14 mars 2010

¡Madrid se quema!


Jeudi matin, 7h à Barajas, Madrid au masculin n'est plus : un champ de ruines, un tas de biffetons partis en flammes et réduits en cendres. Une bande de métro-sexuels renvoyés à leur prétention et leurs télévisions. Jeudi, je pars le cœur léger, sans l'ombre d'un regret pour tous les torts occasionnés.
Madrid est la Rome de nos sentiments, de notre cœur et de nos tourments : tous nos penchants y mènent, toute ébauche de raison devient prétexte à un voyage. Les toros en fil rouge : Las Ventas en presque bout de ligne deux, rouge aussi, transit de périples salmantins, centre névralgique de Campo, on vient à Madrid pour voir des toros et visiter son tailleur, toréer des vaches et parler toros, boire et manger en parlant toros, parler toros pour parler toros. On débarque à Madrid pour ses environs : ses corridas de banlieue au départ d'Atocha, ses voisines pas dégueu, Aranjuez, Tolède, Ávila, Sigüenza... Madrid pour sa peinture flamande et son temple égyptien, son ange déchu, ses chocolats épais sans heure, et ses grills argentins. Madrid car il faut s'empresser d'y cueillir les coquelicots sévillans mûrs et épicés auxquels on a donné rendez-vous, car on y rencontre dans des palais dansants des hôtesses de l'air Napolitaines vulgaires et démesurées qu'on finit par baiser ; Madrid pour celles qu'on croit tenir et qui vous échappent. Madrid où l'on titube en draguant des filles dans l'urgence du soir et de l'alcool car dès demain votre copine arrive. Madrid où l'on vomit des mélanges dans des éviers, où l'on pisse sur des pavés, où l'on dort des sommeils superflus à 4 dans des hostales d'étage. Madrid pour les vertes et les pas mûres, les 400 coups (série en cours), les bars introuvables et les endroits improbables, Madrid il y a 20 ans ou 10 ans, Madrid aujourd'hui, Madrid en mai et en septembre, mais aussi en mars et en novembre : ce Madrid où l'on ne perd jamais quand Lyon vient y jouer.

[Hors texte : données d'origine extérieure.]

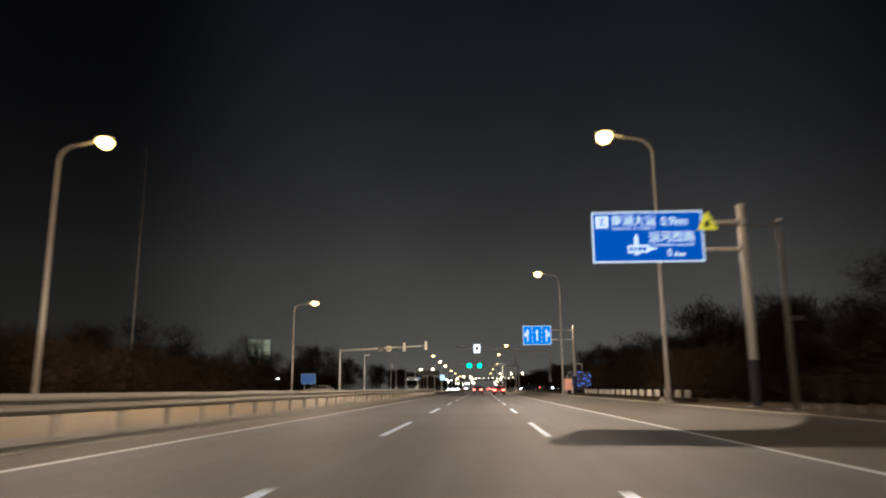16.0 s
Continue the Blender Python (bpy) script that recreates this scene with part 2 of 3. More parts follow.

Martín : En Madrid, hay gente que es hincha del Madrid, y gente que odia al Madrid. Yo pertenezco a la segunda parte.
Patrick : ¿Eres del Atleti?
Fred : No, Martín es del Betis.
Martín : Sí, ¿y sabes porqué?
Fred : ¡Claro! ¡Porque Curro Romero es del Betis!

Madrid et Martín, Madrid et Bego, Madrid, Joséphine et Ugo. Madrid que les filles jalousent. Madrid pour Leonard Cohen et Dolores Aguirre, le Flamenco, le gras du jambon qui engourdit la langue, les vins en mille coupes, les bières au bar du Tendido 8 où la serveuse garde ma valise. Madrid pour fuir l'anxiété des concours, Madrid par prétexte, par dévotion, par pèlerinage, par jouissance, par fatigue. Madrid par pitié !!!
Le vertige de l'andanada du Bernabéu, le vertige de la qualification : le taconazo de Carew, le maillot noir de Juninho, le but de Pjanic, la faim de maletilla de Lisandro et Delgado. La Mecque de la tauromachie mais aussi Jérusalem du fútbol, le Temple dont on connaît le pilier par lequel tout s'effondre. Madrid dont on ne réchappe pas, qu'on quitte alors qu'on n'en revient toujours pas. Madrid par vanité, par fierté et qu'on affronte effrontément. Madrid où l'on nous enseigne l'humilité : "Sabes que el escalafón de los banderilleros está lleno de toreros que salieron por la Puerta Grande de Las Ventas" : Madrid, Martín et ses paraboles universelles.